Figures obtained by the Sunday Herald under Freedom of Information laws reveal that almost 10,000 firefighters were sent out on animal rescue calls across Scotland between 2008 and 2012. In total, there were 1690 animal call-outs over the period, costing about £1 million.
Each of the eight fire-and-rescue services in Scotland provided a breakdown of call-outs in the last five years, but significant gaps suggest the true numbers may be higher than reported.
Crews have freed a cat from a washing machine, a hamster from inside a window frame and a puppy from a wine rack. On one occasion 41 firemen and 13 vehicles were sent on a single animal rescue.

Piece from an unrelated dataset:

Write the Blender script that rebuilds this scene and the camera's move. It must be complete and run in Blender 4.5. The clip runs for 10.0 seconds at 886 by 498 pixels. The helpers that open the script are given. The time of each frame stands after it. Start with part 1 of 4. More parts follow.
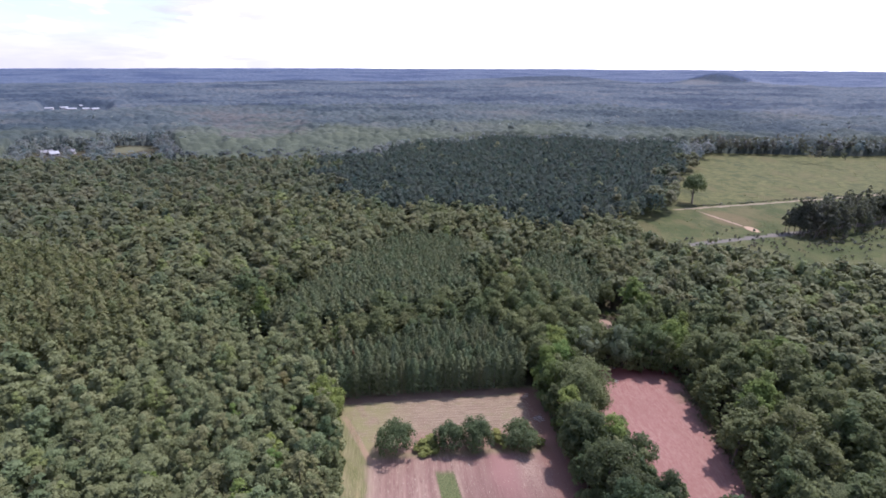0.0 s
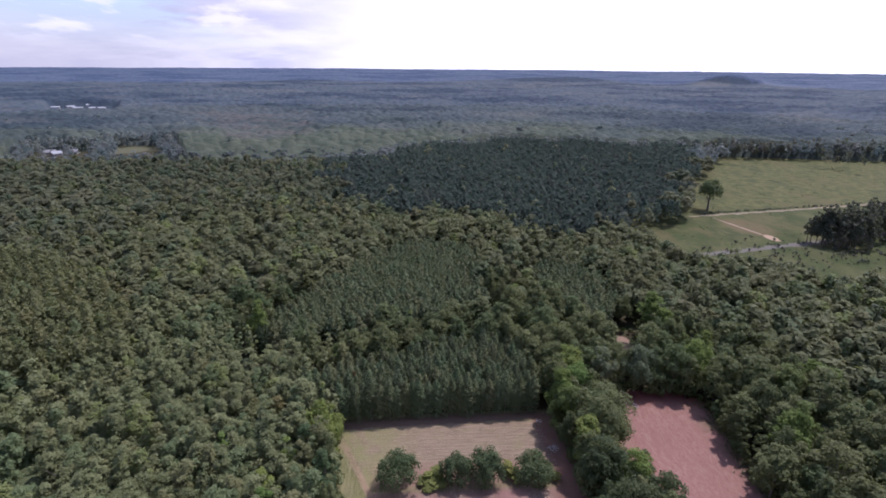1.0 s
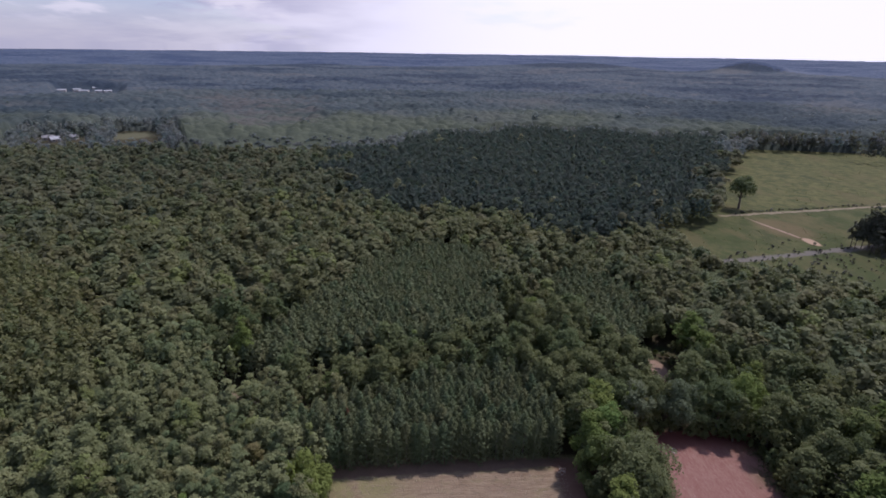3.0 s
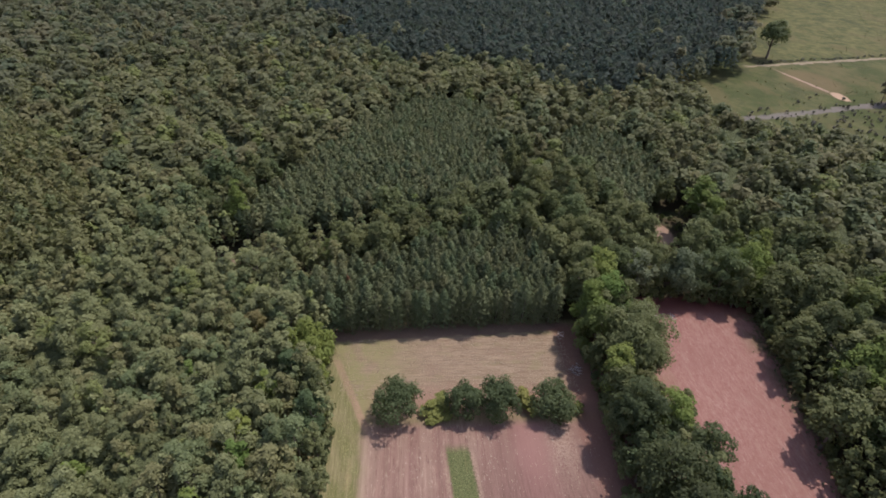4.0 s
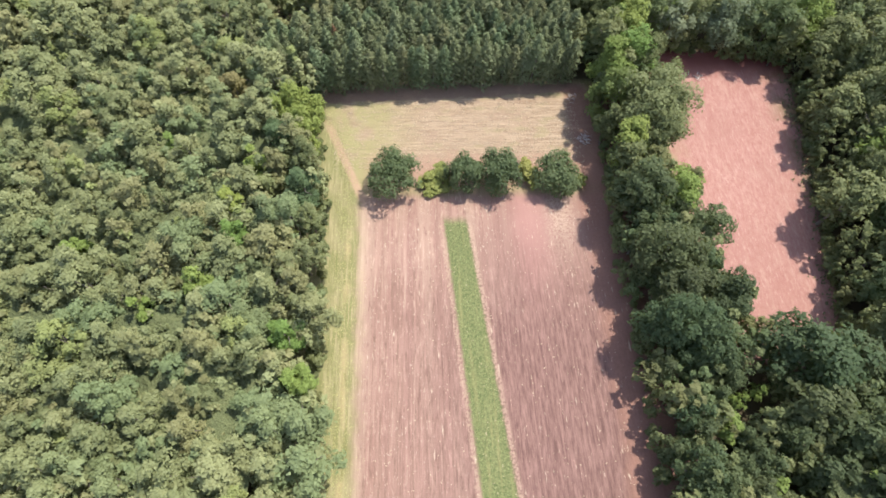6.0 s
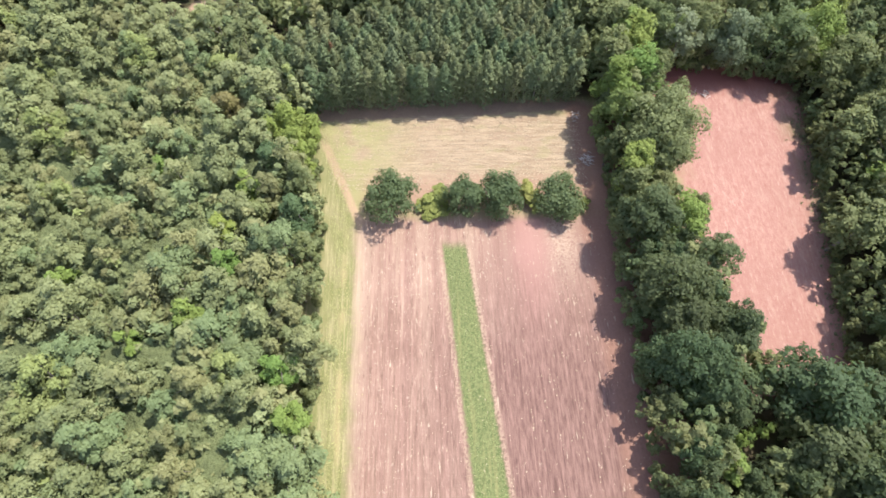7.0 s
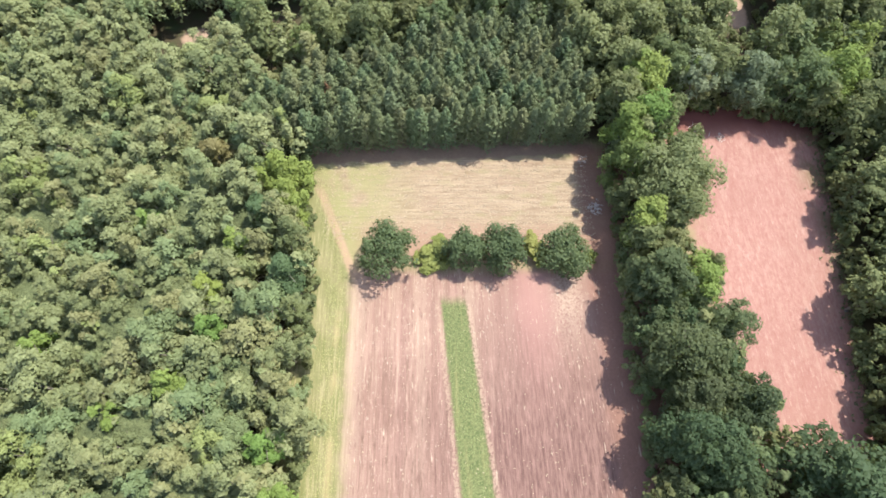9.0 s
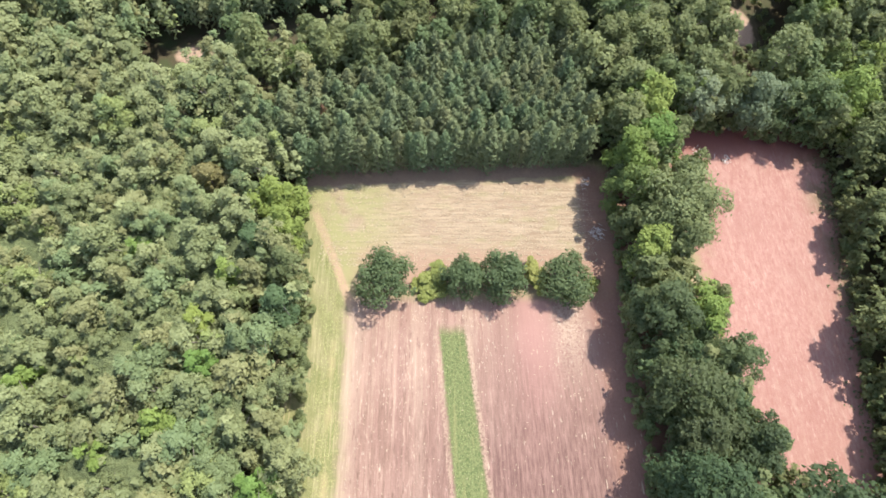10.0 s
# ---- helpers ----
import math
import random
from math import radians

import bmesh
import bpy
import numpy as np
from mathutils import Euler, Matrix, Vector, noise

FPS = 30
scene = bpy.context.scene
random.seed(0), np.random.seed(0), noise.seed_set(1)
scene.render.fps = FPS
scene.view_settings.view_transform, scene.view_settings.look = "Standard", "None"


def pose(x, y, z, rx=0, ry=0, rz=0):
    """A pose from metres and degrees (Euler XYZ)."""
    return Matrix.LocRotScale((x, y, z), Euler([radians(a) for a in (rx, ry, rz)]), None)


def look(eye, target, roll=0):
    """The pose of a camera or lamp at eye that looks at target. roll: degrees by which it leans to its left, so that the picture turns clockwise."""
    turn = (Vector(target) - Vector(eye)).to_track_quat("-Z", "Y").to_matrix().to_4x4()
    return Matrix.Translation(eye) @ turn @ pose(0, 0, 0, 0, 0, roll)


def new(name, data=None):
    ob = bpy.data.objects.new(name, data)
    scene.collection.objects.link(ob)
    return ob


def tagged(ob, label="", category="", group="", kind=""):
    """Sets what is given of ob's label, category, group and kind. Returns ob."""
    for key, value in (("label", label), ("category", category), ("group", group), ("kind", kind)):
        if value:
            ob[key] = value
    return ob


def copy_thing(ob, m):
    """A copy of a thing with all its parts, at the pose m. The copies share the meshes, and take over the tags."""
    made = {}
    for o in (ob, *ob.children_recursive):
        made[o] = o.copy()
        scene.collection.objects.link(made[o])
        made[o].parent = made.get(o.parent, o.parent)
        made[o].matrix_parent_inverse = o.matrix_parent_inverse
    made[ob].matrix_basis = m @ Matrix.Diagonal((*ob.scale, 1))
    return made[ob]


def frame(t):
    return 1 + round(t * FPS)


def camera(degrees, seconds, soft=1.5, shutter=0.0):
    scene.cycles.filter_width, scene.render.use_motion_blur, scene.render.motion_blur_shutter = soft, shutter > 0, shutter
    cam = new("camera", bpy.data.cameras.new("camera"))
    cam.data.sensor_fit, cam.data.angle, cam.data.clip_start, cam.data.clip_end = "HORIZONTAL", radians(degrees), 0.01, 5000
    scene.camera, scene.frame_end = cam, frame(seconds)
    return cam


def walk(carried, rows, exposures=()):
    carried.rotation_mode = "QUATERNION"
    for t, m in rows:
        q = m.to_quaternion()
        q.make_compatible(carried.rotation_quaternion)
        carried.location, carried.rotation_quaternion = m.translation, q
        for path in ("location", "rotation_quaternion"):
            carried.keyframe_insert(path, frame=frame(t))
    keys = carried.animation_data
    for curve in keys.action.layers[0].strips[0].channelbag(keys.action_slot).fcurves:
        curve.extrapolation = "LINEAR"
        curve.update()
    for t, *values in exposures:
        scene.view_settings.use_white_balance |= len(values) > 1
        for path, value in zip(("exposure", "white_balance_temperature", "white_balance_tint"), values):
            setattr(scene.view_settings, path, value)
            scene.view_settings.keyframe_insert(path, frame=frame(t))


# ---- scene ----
cam = camera(78.1, 10.0, soft=1.7)
METRES, EYE, TILT, LEAN, TURN = 85.6, 100.0, 0.3, 1.3, -6.0
ROWS = [
    (0.0, 0.0, 0.0, 0.0, 0.52, -19.15, -1.49),
    (0.5, -0.0046, 0.0679, -0.0047, 0.96, -19.03, -1.63),
    (1.0, -0.0092, 0.1457, -0.0018, 1.26, -19.11, -1.73),
    (1.5, -0.0114, 0.2201, -0.0037, 1.54, -19.1, -1.84),
    (2.0, -0.0142, 0.2976, -0.0026, 1.84, -19.03, -1.95),
    (2.1, -0.0144, 0.3130, -0.0028, 1.95, -15.95, -1.97),
    (2.2, -0.0147, 0.3285, -0.0031, 2.05, -12.95, -1.98),
    (2.4, -0.0152, 0.3580, -0.0037, 2.20, -11.50, -2.01),
    (2.7, -0.0157, 0.4020, -0.0050, 2.36, -14.60, -2.05),
    (3.0, -0.0161, 0.4450, -0.0062, 2.51, -20.60, -2.09),
    (3.3, -0.0162, 0.4850, -0.0070, 2.66, -25.55, -2.12),
    (3.5, -0.0163, 0.5077, -0.0074, 2.74, -28.48, -2.14),
    (4.0, -0.0151, 0.5444, -0.006, 2.95, -36.16, -2.18),
    (4.5, -0.0135, 0.5792, -0.0052, 3.13, -43.37, -2.2),
    (5.0, -0.0121, 0.6188, -0.0059, 3.37, -51.71, -2.22),
    (5.5, -0.0108, 0.6567, -0.0058, 3.59, -59.54, -2.23),
    (5.7, -0.0109, 0.6725, -0.0058, 3.66, -62.45, -2.25),
    (6.1, -0.0113, 0.7050, -0.0058, 3.79, -65.00, -2.29),
    (6.8, -0.0126, 0.7625, -0.0060, 4.02, -65.38, -2.37),
    (7.0, -0.0127, 0.7789, -0.006, 4.08, -65.39, -2.39),
    (7.5, -0.0124, 0.816, -0.0074, 4.21, -65.44, -2.38),
    (8.0, -0.0119, 0.8503, -0.0087, 4.33, -65.5, -2.36),
    (8.5, -0.0126, 0.8908, -0.009, 4.87, -65.68, -2.37),
    (9.0, -0.0137, 0.9268, -0.01, 4.95, -65.76, -2.38),
    (9.5, -0.0149, 0.9602, -0.0105, 5.03, -65.85, -2.4),
    (10.0, -0.0158, 0.9983, -0.0116, 5.15, -65.95, -2.42),
]
EXPOSURES = [(0.0, 0.28, 5800, 26), (0.5, -0.03, 5800, 26), (1.0, -0.2, 5800, 26), (2.0, -0.24, 5800, 26), (2.4, -0.24, 5800, 26), (3.3, -0.78, 6100, 25), (3.6, -0.63, 6250, 24), (4.0, -0.14, 6450, 21), (4.5, 0.24, 6550, 20), (5.0, 0.52, 6550, 18), (5.5, 0.78, 6550, 14), (7.0, 1.16, 6450, 9), (10.0, 1.17, 6400, 7)]
walk(cam, [(t, pose(0, 0, EYE, TILT, LEAN, TURN) @ pose(METRES * x, METRES * y, METRES * z, 90 + pitch, roll, yaw)) for t, x, y, z, yaw, pitch, roll in ROWS], EXPOSURES)


# ---- light ----
SUN_TO = Vector((0.46, 0.33, 1.0)).normalized()
SUN_EL, SUN_AZ = math.asin(SUN_TO.z), math.atan2(SUN_TO.x, SUN_TO.y)

world = bpy.data.worlds.new("sky")
scene.world = world
world.use_nodes = True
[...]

The findings have prompted questions over whether the emergency services should be investing so much time, money and manpower into helping pets.
Robert Oxley of TaxpayerScotland said: "The authorities have to prioritise the calls they receive and to many taxpayers, rescuing a cat stuck up a tree won't be a priority. When such calls come in, the fire service needs to respond in a proportionate way and send fewer staff out on calls involving animals."
Animal charities have rebuffed the suggestion that they should be picking up more of these calls. Scottish SPCA chief superintendent Mike Flynn said: "Our officers don't have the specialist equipment to reach animals trapped at significant heights."
A spokeswoman for the Scottish Fire and Rescue Service said staff were "trained to assess each of these incidents appropriately before mobilising resources", adding that one officer would be sent to assess the situation where necessary.
He said: "Our intervention in these cases can often prevent an escalation of the incident and prevent the public from endangering themselves by trying to effect a rescue. Our fire control also has the facility to withdraw or redeploy resources if they are required for another more high priority, life-threatening incident so there is no detriment to our strategic cover."